[Start of SUPPLIED DATA]

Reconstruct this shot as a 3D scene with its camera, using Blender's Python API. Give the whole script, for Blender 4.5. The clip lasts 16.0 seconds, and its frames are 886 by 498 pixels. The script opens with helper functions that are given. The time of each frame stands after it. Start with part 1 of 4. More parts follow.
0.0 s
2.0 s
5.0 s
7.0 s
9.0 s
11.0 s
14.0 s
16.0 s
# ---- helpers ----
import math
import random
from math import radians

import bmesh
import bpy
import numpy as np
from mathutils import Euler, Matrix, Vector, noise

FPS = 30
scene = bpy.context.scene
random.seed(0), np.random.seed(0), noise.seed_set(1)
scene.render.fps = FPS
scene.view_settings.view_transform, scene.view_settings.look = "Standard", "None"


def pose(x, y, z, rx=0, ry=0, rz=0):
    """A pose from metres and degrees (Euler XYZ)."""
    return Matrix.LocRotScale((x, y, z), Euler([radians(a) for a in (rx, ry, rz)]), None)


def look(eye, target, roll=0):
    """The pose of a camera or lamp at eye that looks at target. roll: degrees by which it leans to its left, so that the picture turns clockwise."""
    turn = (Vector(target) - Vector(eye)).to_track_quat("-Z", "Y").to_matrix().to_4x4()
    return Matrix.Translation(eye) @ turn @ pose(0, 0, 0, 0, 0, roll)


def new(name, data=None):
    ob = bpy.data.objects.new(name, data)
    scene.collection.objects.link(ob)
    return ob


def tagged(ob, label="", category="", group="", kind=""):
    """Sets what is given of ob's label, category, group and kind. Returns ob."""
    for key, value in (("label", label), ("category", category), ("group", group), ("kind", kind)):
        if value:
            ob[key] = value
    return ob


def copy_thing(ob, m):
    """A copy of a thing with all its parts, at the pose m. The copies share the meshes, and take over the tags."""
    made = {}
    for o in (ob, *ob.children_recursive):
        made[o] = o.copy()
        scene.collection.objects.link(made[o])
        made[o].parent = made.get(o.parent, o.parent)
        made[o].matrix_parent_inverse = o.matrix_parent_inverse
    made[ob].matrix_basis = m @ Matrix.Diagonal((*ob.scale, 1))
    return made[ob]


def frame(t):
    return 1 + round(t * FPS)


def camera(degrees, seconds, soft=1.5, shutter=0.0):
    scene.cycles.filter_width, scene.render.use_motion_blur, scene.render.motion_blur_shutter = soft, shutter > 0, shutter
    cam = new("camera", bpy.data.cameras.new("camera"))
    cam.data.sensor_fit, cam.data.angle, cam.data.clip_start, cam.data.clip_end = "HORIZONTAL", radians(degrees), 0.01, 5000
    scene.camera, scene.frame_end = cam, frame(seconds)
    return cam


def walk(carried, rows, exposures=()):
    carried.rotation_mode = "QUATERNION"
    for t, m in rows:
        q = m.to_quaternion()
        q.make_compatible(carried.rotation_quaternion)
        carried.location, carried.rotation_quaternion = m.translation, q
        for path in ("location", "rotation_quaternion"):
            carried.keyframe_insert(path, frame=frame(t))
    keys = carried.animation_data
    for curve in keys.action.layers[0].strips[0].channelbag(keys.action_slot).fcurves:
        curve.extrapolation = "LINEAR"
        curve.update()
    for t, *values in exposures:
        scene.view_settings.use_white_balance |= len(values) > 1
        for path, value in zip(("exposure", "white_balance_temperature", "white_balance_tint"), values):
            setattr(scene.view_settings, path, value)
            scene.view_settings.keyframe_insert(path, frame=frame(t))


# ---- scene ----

[End of SUPPLIED DATA]

### THE PROBLEM
The listing above should be transcribed in full, exactly as written.

### TASK ANSWER
Reconstruct this shot as a 3D scene with its camera, using Blender's Python API. Give the whole script, for Blender 4.5. The clip lasts 16.0 seconds, and its frames are 886 by 498 pixels. The script opens with helper functions that are given. The time of each frame stands after it. Start with part 1 of 4. More parts follow.
0.0 s
2.0 s
5.0 s
7.0 s
9.0 s
11.0 s
14.0 s
16.0 s
# ---- helpers ----
import math
import random
from math import radians

import bmesh
import bpy
import numpy as np
from mathutils import Euler, Matrix, Vector, noise

FPS = 30
scene = bpy.context.scene
random.seed(0), np.random.seed(0), noise.seed_set(1)
scene.render.fps = FPS
scene.view_settings.view_transform, scene.view_settings.look = "Standard", "None"


def pose(x, y, z, rx=0, ry=0, rz=0):
    """A pose from metres and degrees (Euler XYZ)."""
    return Matrix.LocRotScale((x, y, z), Euler([radians(a) for a in (rx, ry, rz)]), None)


def look(eye, target, roll=0):
    """The pose of a camera or lamp at eye that looks at target. roll: degrees by which it leans to its left, so that the picture turns clockwise."""
    turn = (Vector(target) - Vector(eye)).to_track_quat("-Z", "Y").to_matrix().to_4x4()
    return Matrix.Translation(eye) @ turn @ pose(0, 0, 0, 0, 0, roll)


def new(name, data=None):
    ob = bpy.data.objects.new(name, data)
    scene.collection.objects.link(ob)
    return ob


def tagged(ob, label="", category="", group="", kind=""):
    """Sets what is given of ob's label, category, group and kind. Returns ob."""
    for key, value in (("label", label), ("category", category), ("group", group), ("kind", kind)):
        if value:
            ob[key] = value
    return ob


def copy_thing(ob, m):
    """A copy of a thing with all its parts, at the pose m. The copies share the meshes, and take over the tags."""
    made = {}
    for o in (ob, *ob.children_recursive):
        made[o] = o.copy()
        scene.collection.objects.link(made[o])
        made[o].parent = made.get(o.parent, o.parent)
        made[o].matrix_parent_inverse = o.matrix_parent_inverse
    made[ob].matrix_basis = m @ Matrix.Diagonal((*ob.scale, 1))
    return made[ob]


def frame(t):
    return 1 + round(t * FPS)


def camera(degrees, seconds, soft=1.5, shutter=0.0):
    scene.cycles.filter_width, scene.render.use_motion_blur, scene.render.motion_blur_shutter = soft, shutter > 0, shutter
    cam = new("camera", bpy.data.cameras.new("camera"))
    cam.data.sensor_fit, cam.data.angle, cam.data.clip_start, cam.data.clip_end = "HORIZONTAL", radians(degrees), 0.01, 5000
    scene.camera, scene.frame_end = cam, frame(seconds)
    return cam


def walk(carried, rows, exposures=()):
    carried.rotation_mode = "QUATERNION"
    for t, m in rows:
        q = m.to_quaternion()
        q.make_compatible(carried.rotation_quaternion)
        carried.location, carried.rotation_quaternion = m.translation, q
        for path in ("location", "rotation_quaternion"):
            carried.keyframe_insert(path, frame=frame(t))
    keys = carried.animation_data
    for curve in keys.action.layers[0].strips[0].channelbag(keys.action_slot).fcurves:
        curve.extrapolation = "LINEAR"
        curve.update()
    for t, *values in exposures:
        scene.view_settings.use_white_balance |= len(values) > 1
        for path, value in zip(("exposure", "white_balance_temperature", "white_balance_tint"), values):
            setattr(scene.view_settings, path, value)
            scene.view_settings.keyframe_insert(path, frame=frame(t))


# ---- scene ----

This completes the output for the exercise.